Instructions for the task: Start at the line that has "made[ob].matrix_basis = m" and stop at the line that has "scene.camera, scene.frame_end = cam, frame(seconds)". Print those lines and all lines between them exactly, and nothing more.

Data extract:

/---

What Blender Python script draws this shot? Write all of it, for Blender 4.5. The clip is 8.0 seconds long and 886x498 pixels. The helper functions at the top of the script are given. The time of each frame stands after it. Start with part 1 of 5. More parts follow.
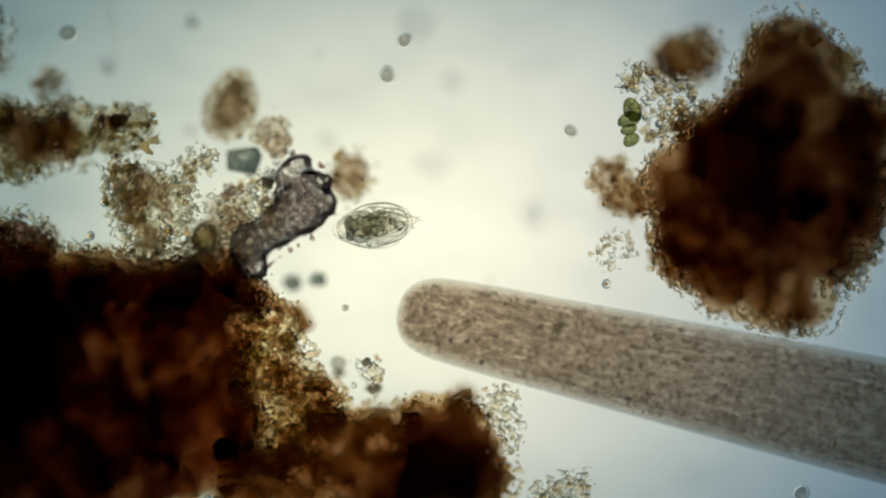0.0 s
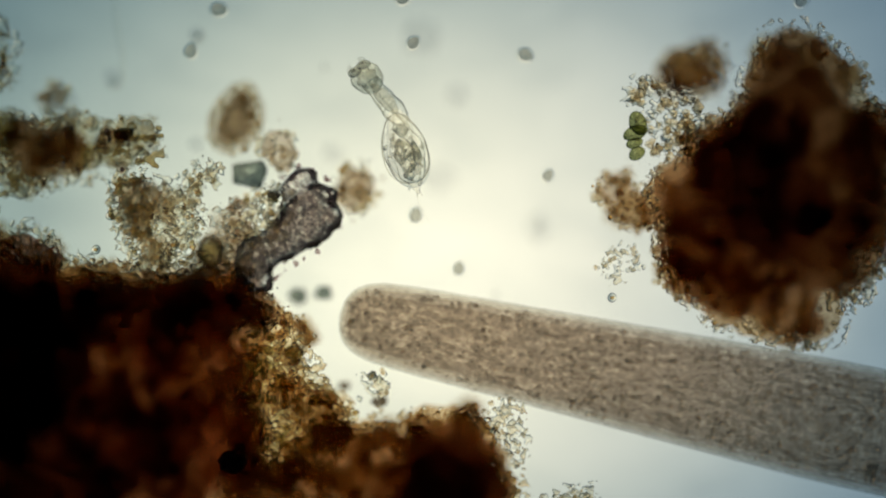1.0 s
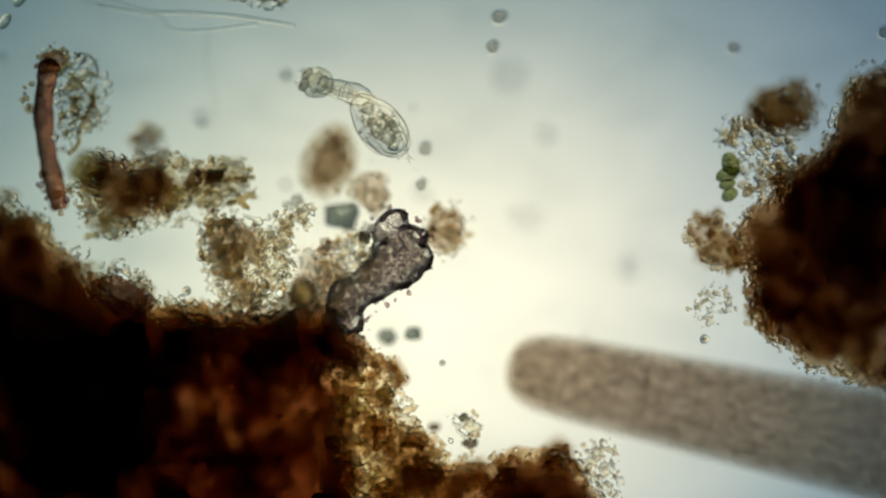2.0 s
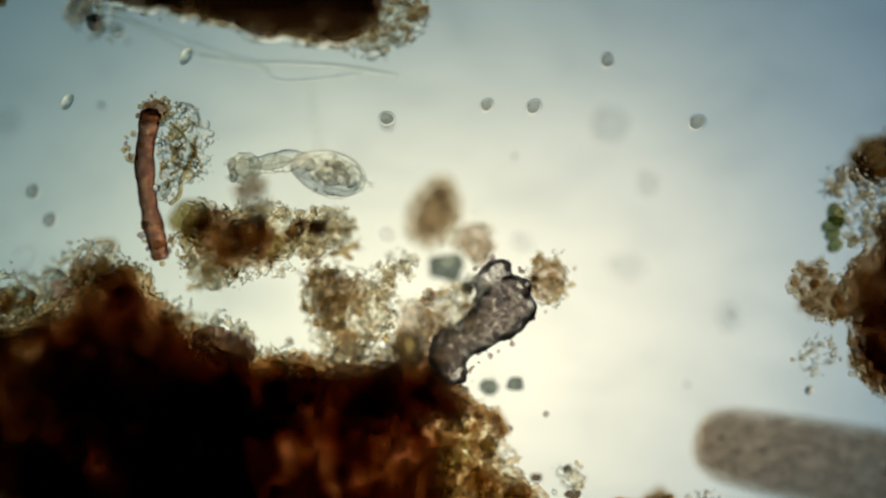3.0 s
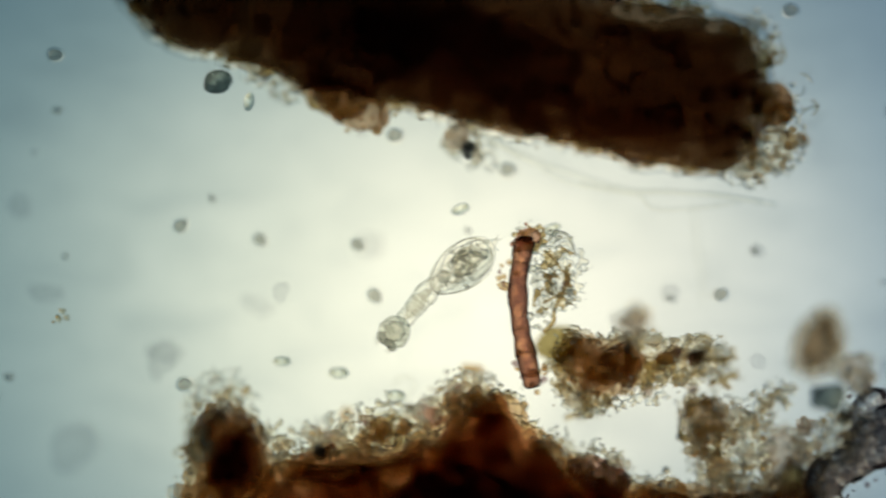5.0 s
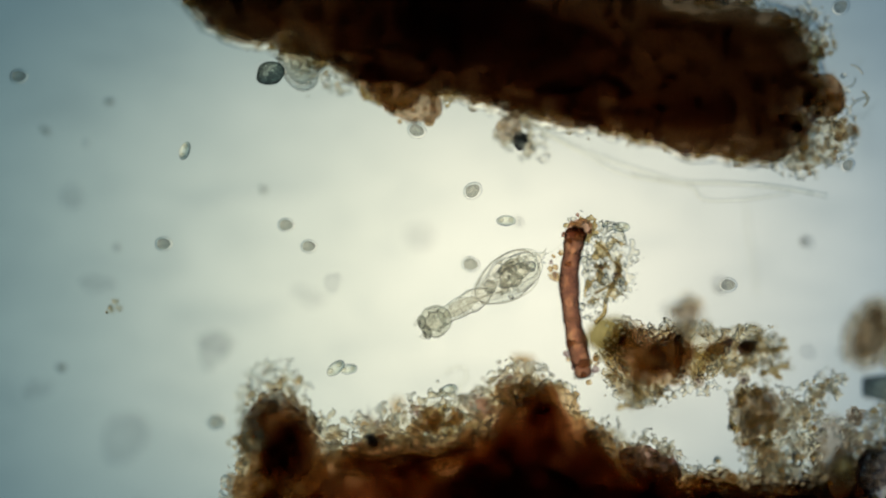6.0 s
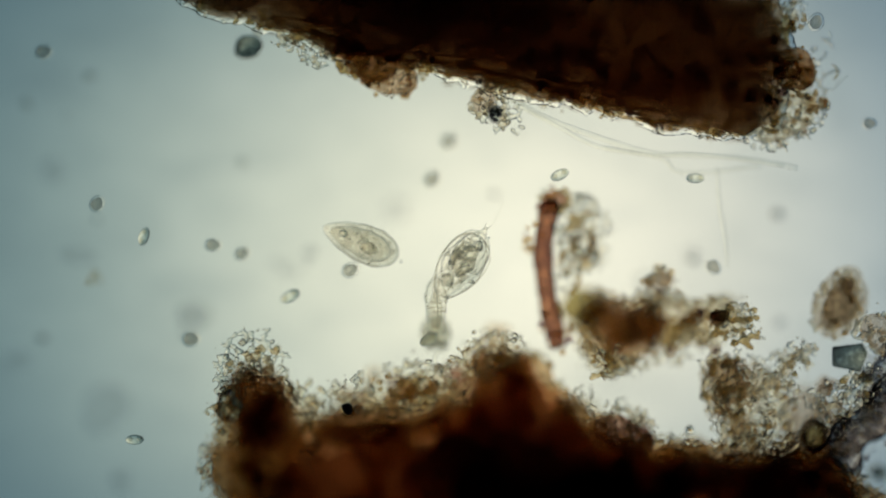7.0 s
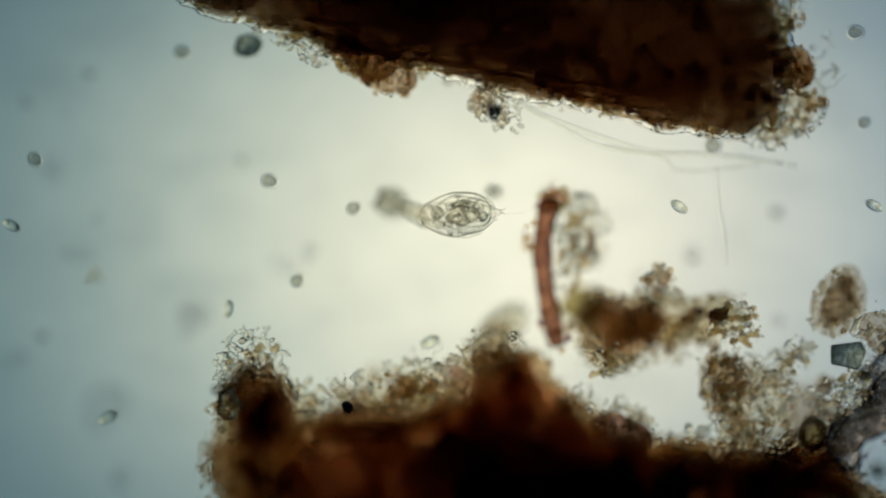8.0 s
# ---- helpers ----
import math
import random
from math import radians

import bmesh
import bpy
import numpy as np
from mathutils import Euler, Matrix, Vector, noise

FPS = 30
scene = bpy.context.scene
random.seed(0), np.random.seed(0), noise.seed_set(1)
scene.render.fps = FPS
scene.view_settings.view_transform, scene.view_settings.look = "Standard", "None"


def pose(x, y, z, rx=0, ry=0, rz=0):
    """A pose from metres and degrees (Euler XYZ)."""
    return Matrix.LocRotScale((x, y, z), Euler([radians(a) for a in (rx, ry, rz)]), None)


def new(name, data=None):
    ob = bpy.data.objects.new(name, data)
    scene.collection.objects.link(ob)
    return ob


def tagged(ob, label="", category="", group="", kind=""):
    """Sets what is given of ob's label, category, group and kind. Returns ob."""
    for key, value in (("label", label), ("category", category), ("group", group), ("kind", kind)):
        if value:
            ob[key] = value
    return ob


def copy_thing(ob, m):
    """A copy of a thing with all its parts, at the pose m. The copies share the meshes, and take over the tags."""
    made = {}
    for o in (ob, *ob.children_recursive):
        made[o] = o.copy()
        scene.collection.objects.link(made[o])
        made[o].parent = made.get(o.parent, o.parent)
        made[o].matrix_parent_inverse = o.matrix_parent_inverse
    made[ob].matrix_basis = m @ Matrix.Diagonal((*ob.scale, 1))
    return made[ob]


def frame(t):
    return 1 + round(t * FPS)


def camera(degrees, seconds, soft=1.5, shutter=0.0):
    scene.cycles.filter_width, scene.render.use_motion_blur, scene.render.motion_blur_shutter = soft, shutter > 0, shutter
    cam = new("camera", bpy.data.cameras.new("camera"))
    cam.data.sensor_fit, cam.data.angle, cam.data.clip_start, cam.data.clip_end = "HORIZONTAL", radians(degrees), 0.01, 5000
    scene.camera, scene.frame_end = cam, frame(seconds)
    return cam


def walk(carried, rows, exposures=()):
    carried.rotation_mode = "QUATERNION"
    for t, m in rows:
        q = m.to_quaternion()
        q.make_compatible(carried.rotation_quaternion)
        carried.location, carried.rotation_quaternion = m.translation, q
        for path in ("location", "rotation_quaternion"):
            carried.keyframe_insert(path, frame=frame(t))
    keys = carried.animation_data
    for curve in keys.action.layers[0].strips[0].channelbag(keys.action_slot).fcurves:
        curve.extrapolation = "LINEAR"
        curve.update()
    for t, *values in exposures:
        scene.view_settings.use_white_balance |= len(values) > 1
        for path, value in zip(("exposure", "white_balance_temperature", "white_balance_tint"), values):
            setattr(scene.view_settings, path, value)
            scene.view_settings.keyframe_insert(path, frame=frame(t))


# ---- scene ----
# A wet mount under a microscope, built a thousand times larger than life: one millimetre here is one micrometre there.
MM = 0.001
FOCUS = 4.440            # working distance of the objective
FIELD = [
    (0, -6, 2, 4464),
    (0.5, -12, 6, 4464),
    (0.8, -14, 15, 4464),
    (1, -16, 26, 4464),
    (1.1, -46, 32, 4464),
    (1.2, -92, 43, 4464),
    (1.7, -158, 85, 4455),
    (2.3, -200, 122, 4444),
    (2.4, -203, 133, 4444),
    (2.5, -203, 140, 4444),
    (2.6, -232, 150, 4442),
    (2.7, -284, 161, 4437),
    (2.8, -330, 175, 4433),
    (3, -360, 188, 4428),
    (3.2, -382, 203, 4428),
    (3.5, -415, 230, 4428),
    (3.6, -433, 247, 4428),
    (3.8, -480, 311, 4428),
    (3.9, -517, 333, 4428),
    (4, -565, 350, 4427),
    (4.2, -651, 366, 4424),
    (4.5, -782, 390, 4418),
    (4.6, -846, 399, 4417),
    (4.8, -925, 407, 4417),
    (5, -1021, 414, 4416),
    (5.2, -1082, 420, 4413),
    (5.7, -1113, 408, 4424),
    (6.3, -1109, 384, 4438),
    (6.5, -1098, 372, 4438),
    (6.8, -1080, 356, 4450),
    (7, -1069, 347, 4492),
    (7.5, -1067, 345, 4498),
    (8, -1068, 344, 4500),
]

# ---- camera: the objective, looking straight down on the slide ----
cam = camera(20.0, 8.0, soft=2.0, shutter=0.35)
cam.data.dof.use_dof = True
cam.data.dof.focus_distance = FOCUS
cam.data.dof.aperture_fstop = 0.11
walk(cam, [(t, pose(x * MM, y * MM, z * MM)) for t, x, y, z in FIELD],
     exposures=[(0, 0.03, 6600, 10), (1.2, 0.06, 6650, 10), (2.5, 0.15, 6850, 10), (3.5, 0.12, 6750, 10), (4.5, 0.13, 6500, 10), (5.2, 0.07, 6450, 10), (6.5, -0.10, 6500, 10), (8, -0.10, 6550, 10)])

# ---- light: the substage lamp below the slide, and a dim room ----
world = bpy.data.worlds.new("dim_room")
scene.world = world
world.use_nodes = True
world.node_tree.nodes["Background"].inputs["Color"].default_value = (0.75, 0.85, 1.0, 1)
world.node_tree.nodes["Background"].inputs["Strength"].default_value = 0.03
scene.cycles.transparent_max_bounces = 96


# ---- materials ----
def graph(name):
    mat = bpy.data.materials.new(name)
    mat.use_nodes = True
    mat.node_tree.nodes.clear()
    return mat, mat.node_tree.nodes, mat.node_tree.links


def put(nodes, kind, **values):
    node = nodes.new(kind)
    for key, value in values.items():
        node.inputs[key].default_value = value
    return node


def ramp(nodes, stops):
    node = nodes.new("ShaderNodeValToRGB")
    els = node.color_ramp.elements
    while len(els) < len(stops):
        els.new(0.5)
    for el, (at, col) in zip(els, stops):
        el.position, el.color = at, (*col, 1)
    return node


def mottle(nodes, links, scale, detail=6.0, second=4.0, grain=None):
    """Two scales of noise, multiplied into one value."""
    co = nodes.new("ShaderNodeTexCoord")
    a = put(nodes, "ShaderNodeTexNoise", Scale=scale, Detail=detail, Roughness=0.62)
    b = put(nodes, "ShaderNodeTexNoise", Scale=scale * second, Detail=3.0, Roughness=0.6)
    mix = nodes.new("ShaderNodeMath")
    mix.operation = "ADD"
    half = nodes.new("ShaderNodeMath")
    half.operation = "MULTIPLY"
    half.inputs[1].default_value = 0.5
    spot = co.outputs["Object"]
    if grain:                                # drawn out along a direction, in degrees
        lay = nodes.new("ShaderNodeMapping")
        lay.inputs["Rotation"].default_value = (0, 0, math.radians(-grain))
        lay.inputs["Scale"].default_value = (0.28, 1, 1)
        links.new(spot, lay.inputs["Vector"])
        spot = lay.outputs["Vector"]
    links.new(spot, a.inputs["Vector"])
    links.new(spot, b.inputs["Vector"])
    links.new(a.outputs["Fac"], mix.inputs[0])
    links.new(b.outputs["Fac"], mix.inputs[1])
    links.new(mix.outputs[0], half.inputs[0])
    return half.outputs[0]


def tissue(name, stops, scale=14.0, bend=0.3, ior=1.12, grain=None):
    """Matter that light passes through: tinted, partly refracting."""
    mat, nodes, links = graph(name)
    val = mottle(nodes, links, scale, grain=grain)
    col = ramp(nodes, stops)
    links.new(val, col.inputs["Fac"])
    clear = nodes.new("ShaderNodeBsdfTransparent")
    links.new(col.outputs["Color"], clear.inputs["Color"])
    out = nodes.new("ShaderNodeOutputMaterial")
    last = clear
    if bend > 0:
        glass = put(nodes, "ShaderNodeBsdfRefraction", IOR=ior, Roughness=0.0)
        links.new(col.outputs["Color"], glass.inputs["Color"])
        bump = put(nodes, "ShaderNodeBump", Strength=0.25, Distance=0.004)
        links.new(val, bump.inputs["Height"])
        links.new(bump.outputs["Normal"], glass.inputs["Normal"])
        mix = put(nodes, "ShaderNodeMixShader", Fac=bend)
        links.new(last.outputs[0], mix.inputs[1])
        links.new(glass.outputs[0], mix.inputs[2])
        last = mix
    links.new(last.outputs[0], out.inputs["Surface"])
    return mat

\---

Task result:
    made[ob].matrix_basis = m @ Matrix.Diagonal((*ob.scale, 1))
    return made[ob]


def frame(t):
    return 1 + round(t * FPS)


def camera(degrees, seconds, soft=1.5, shutter=0.0):
    scene.cycles.filter_width, scene.render.use_motion_blur, scene.render.motion_blur_shutter = soft, shutter > 0, shutter
    cam = new("camera", bpy.data.cameras.new("camera"))
    cam.data.sensor_fit, cam.data.angle, cam.data.clip_start, cam.data.clip_end = "HORIZONTAL", radians(degrees), 0.01, 5000
    scene.camera, scene.frame_end = cam, frame(seconds)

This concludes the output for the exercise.